[BEGIN]

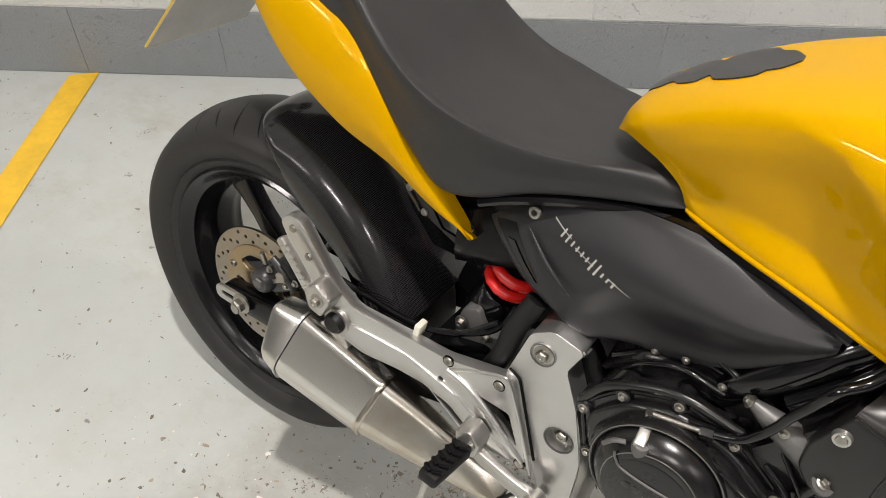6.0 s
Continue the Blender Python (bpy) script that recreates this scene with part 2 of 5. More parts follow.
    col = mixed(nt, mixed(nt, 1.0, rim, (0.7,) * 3, "MULTIPLY"), col, (0.20, 0.165, 0.12))
    col = mixed(nt, mixed(nt, 1.0, flake, (0.75,) * 3, "MULTIPLY"), col, (0.56, 0.54, 0.475))
    chips = masks[0][0]
    for k in masks[1:]:
        chips = mixed(nt, 1.0, chips, k[0], "LIGHTEN")
    tone = ramp(nt, masks[0][2], [(0.0, (0.09, 0.085, 0.08)), (0.55, (0.15, 0.135, 0.12)), (0.75, (0.30, 0.24, 0.16)), (1.0, (0.60, 0.57, 0.50))])
    col = mixed(nt, mixed(nt, 1.0, chips, (0.72,) * 3, "MULTIPLY"), col, tone)
    # hairline scuffs
    sc = noise_out(nt, coords(nt, (2, 22, 1), (0, 0, 0.7)), 7.0, 5.0, 0.7)
    col = mixed(nt, ramp(nt, sc, [(0.64, (0, 0, 0)), (0.70, (0.35,) * 3)]), col, (0.30, 0.295, 0.28))
    nt.links.new(col, b.inputs["Base Color"])
    nt.links.new(ramp(nt, mid, [(0.3, (0.42,) * 3), (0.7, (0.62,) * 3)]), b.inputs["Roughness"])
    h = mixed(nt, 0.8, noise_out(nt, vec, 70.0, 5.0, 0.7), chips, "SUBTRACT")
    bump(nt, b, h, 0.4, 0.0015)
    return m


FLOOR = floor_material()


def block_material(name, base, rough):
    """Thick paint over a pitted concrete block."""
    m, nt, b = material(name)
    geo = nt.nodes.new("ShaderNodeNewGeometry")
    info = nt.nodes.new("ShaderNodeObjectInfo")
    add = nt.nodes.new("ShaderNodeVectorMath")
    add.operation = "ADD"
    nt.links.new(geo.outputs["Position"], add.inputs[0])
    nt.links.new(info.outputs["Random"], add.inputs[1])
    vec = add.outputs[0]
    big = noise_out(nt, vec, 3.0, 6.0, 0.6)
    col = ramp(nt, big, [(0.3, tuple(c * 0.9 for c in base)), (0.7, base)])
    pits = noise_out(nt, vec, 62.0, 3.0, 0.55)
    pit = ramp(nt, pits, [(0.29, (1, 1, 1)), (0.36, (0, 0, 0))])
    # the colour is darkened in the pits too, for the shade inside them
    col = mixed(nt, pit, col, tuple(c * 0.80 for c in base))
    tone = ramp(nt, info.outputs["Random"], [(0.0, (0.93, 0.93, 0.93)), (1.0, (1, 1, 1))])
    col = mixed(nt, 1.0, col, tone, "MULTIPLY")
    nt.links.new(col, b.inputs["Base Color"])
    b.inputs["Roughness"].default_value = rough
    h = mixed(nt, 0.7, noise_out(nt, vec, 160.0, 4.0, 0.6), pit, "SUBTRACT")
    bump(nt, b, h, 0.85, 0.006)
    return m


BLOCK_WHITE = block_material("white_painted_block", (0.632, 0.638, 0.616), 0.55)
BLOCK_GREY = block_material("grey_painted_block", (0.25, 0.265, 0.272), 0.5)
BLOCK_DARK = block_material("dark_concrete_block", (0.15, 0.14, 0.125), 0.7)
# pale paints of the unseen ceiling and walls, set to bounce light
CEILING = surface("pale_bounce_ceiling", (0.72, 0.715, 0.70), 0.8, 0, 60, 0.0005, 0.1)
DULL = surface("pale_bounce_wall", (0.42, 0.42, 0.41), 0.7, 0, 60, 0.0005, 0.1)
PLASTER = surface("white_plaster", (0.70, 0.70, 0.68), 0.7, 0, 60, 0.0005, 0.06)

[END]

- [The task] Exactly reproduce the run of lines from the start of the listing through the line with "FLOOR = floor_material()", inclusive; pictures are not copied.

- [Result below]
6.0 s
Continue the Blender Python (bpy) script that recreates this scene with part 2 of 5. More parts follow.
    col = mixed(nt, mixed(nt, 1.0, rim, (0.7,) * 3, "MULTIPLY"), col, (0.20, 0.165, 0.12))
    col = mixed(nt, mixed(nt, 1.0, flake, (0.75,) * 3, "MULTIPLY"), col, (0.56, 0.54, 0.475))
    chips = masks[0][0]
    for k in masks[1:]:
        chips = mixed(nt, 1.0, chips, k[0], "LIGHTEN")
    tone = ramp(nt, masks[0][2], [(0.0, (0.09, 0.085, 0.08)), (0.55, (0.15, 0.135, 0.12)), (0.75, (0.30, 0.24, 0.16)), (1.0, (0.60, 0.57, 0.50))])
    col = mixed(nt, mixed(nt, 1.0, chips, (0.72,) * 3, "MULTIPLY"), col, tone)
    # hairline scuffs
    sc = noise_out(nt, coords(nt, (2, 22, 1), (0, 0, 0.7)), 7.0, 5.0, 0.7)
    col = mixed(nt, ramp(nt, sc, [(0.64, (0, 0, 0)), (0.70, (0.35,) * 3)]), col, (0.30, 0.295, 0.28))
    nt.links.new(col, b.inputs["Base Color"])
    nt.links.new(ramp(nt, mid, [(0.3, (0.42,) * 3), (0.7, (0.62,) * 3)]), b.inputs["Roughness"])
    h = mixed(nt, 0.8, noise_out(nt, vec, 70.0, 5.0, 0.7), chips, "SUBTRACT")
    bump(nt, b, h, 0.4, 0.0015)
    return m


FLOOR = floor_material()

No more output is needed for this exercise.